Hinami is another great character who has been shielded from the act of killing and has only ever fed on flesh given to her. She is not a fighter and is embarrassed of what she is. She takes a liking to Kaneki due to their shared love of books, her first connection with someone outside of her mother and father. Even after seeing her mother brutally murdered, she does not wish to fight, but when her hand is forced, she unleashes some very powerful attacks while aiding Touka in the battle against her mother’s murderer.
So, it isn’t Kaneki who defeats the main enemy. It is two women. That is amazing and even overshadows Kaneki’s battle. These are just two of the main women. I haven’t even mentioned Hinami’s mother who sacrificed herself for her own child which seems to be a common trope, but is slightly balanced by the fact that her father died before this. But really, can we stop this? It’s been overdone to death.
In regards to the graphics, these were surprisingly well done. The Kagune did not feel out of place and did not take away from the overall experience. There have been some examples of awful CG in movies such as this, but Tokyo Ghoul did a splendid job.

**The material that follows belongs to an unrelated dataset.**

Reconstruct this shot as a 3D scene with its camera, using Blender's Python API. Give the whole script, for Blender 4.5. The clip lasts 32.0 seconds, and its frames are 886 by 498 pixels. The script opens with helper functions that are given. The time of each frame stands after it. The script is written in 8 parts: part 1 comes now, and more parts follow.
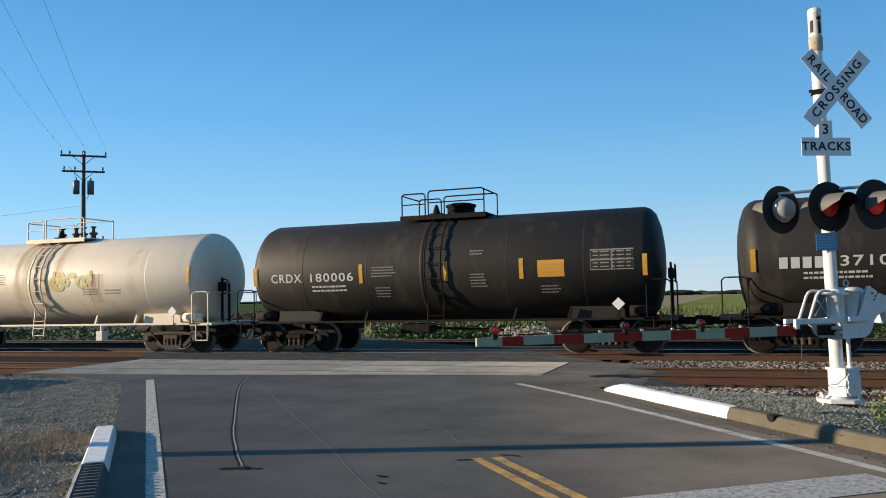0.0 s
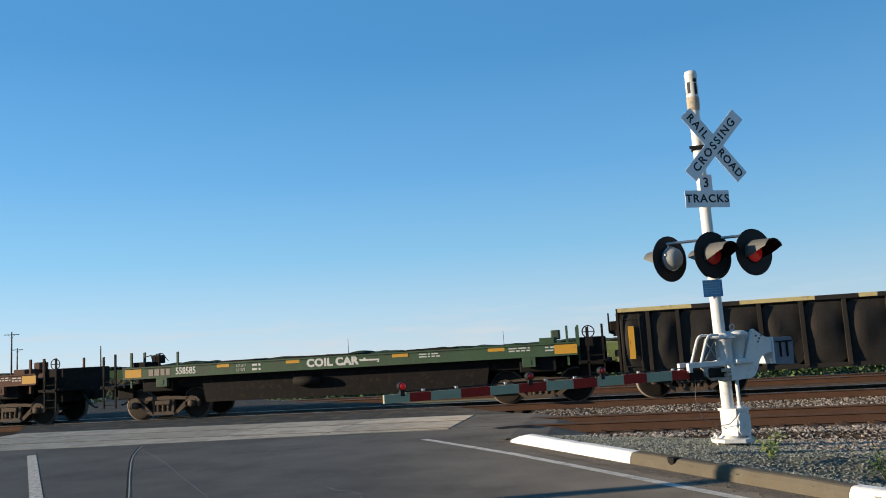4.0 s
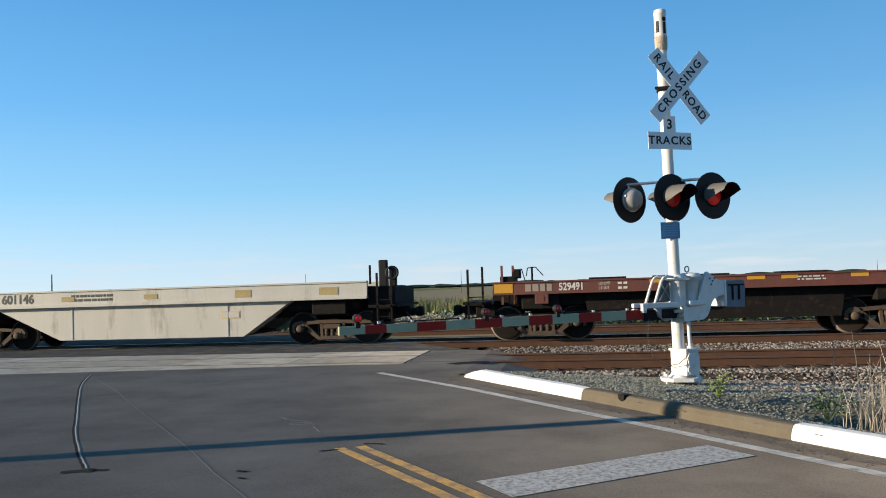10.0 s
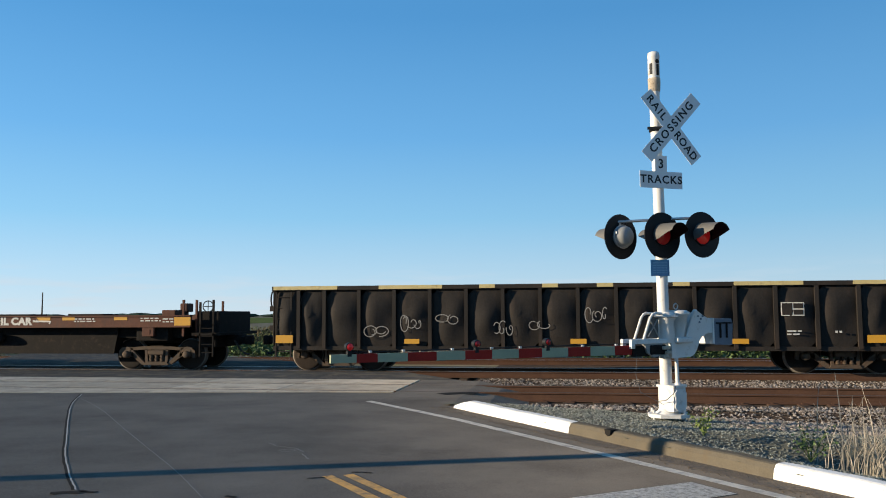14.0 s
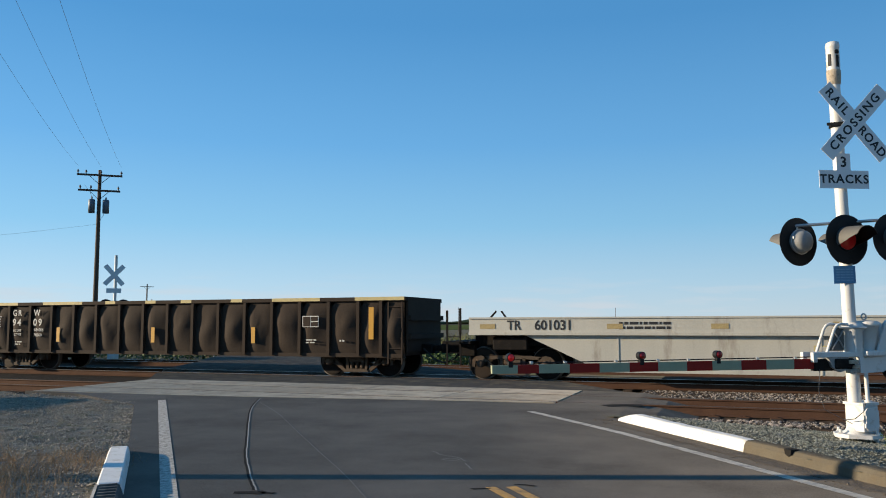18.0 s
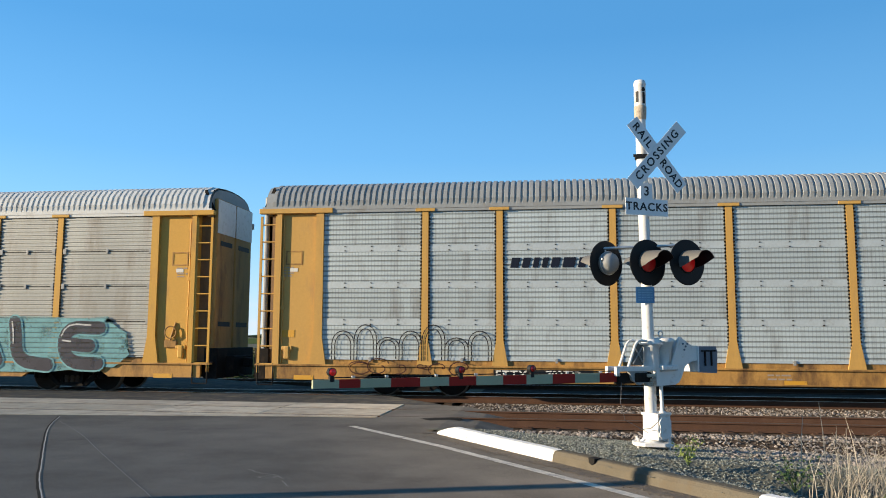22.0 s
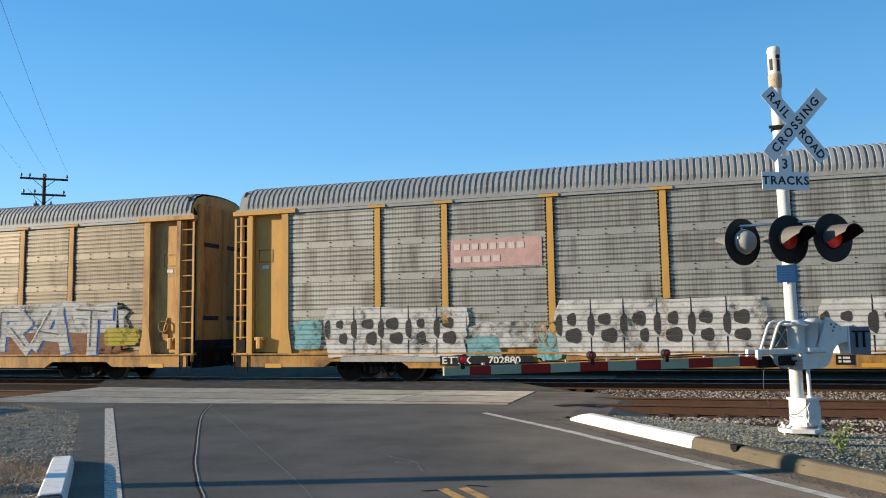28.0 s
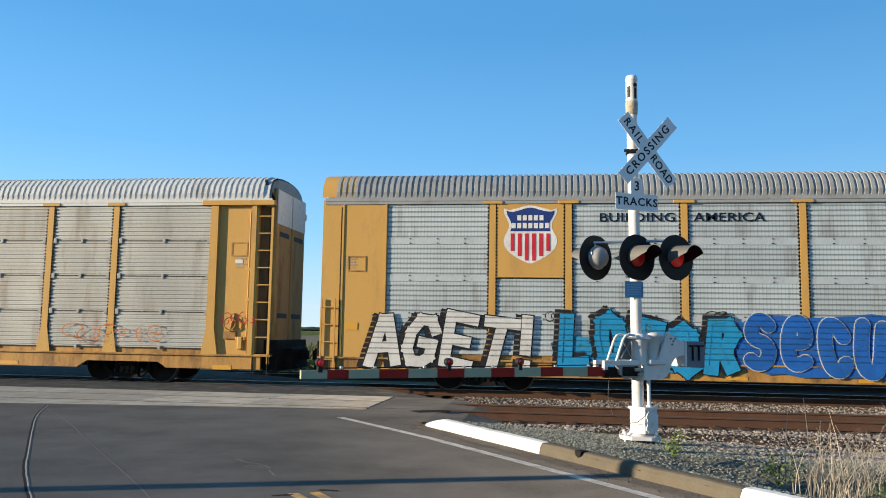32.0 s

Overall, I would have to say that this movie is definitely worth seeing in theaters. The action, plot, and graphics are a pleasant surprise from the onslaught of half baked remakes being put out lately, so please support a remake that actually does some good. Tokyo Ghoul will be in select theaters from October 16-22nd and tickets may be purchased here. This movie is subtitled and there are no dubs currently.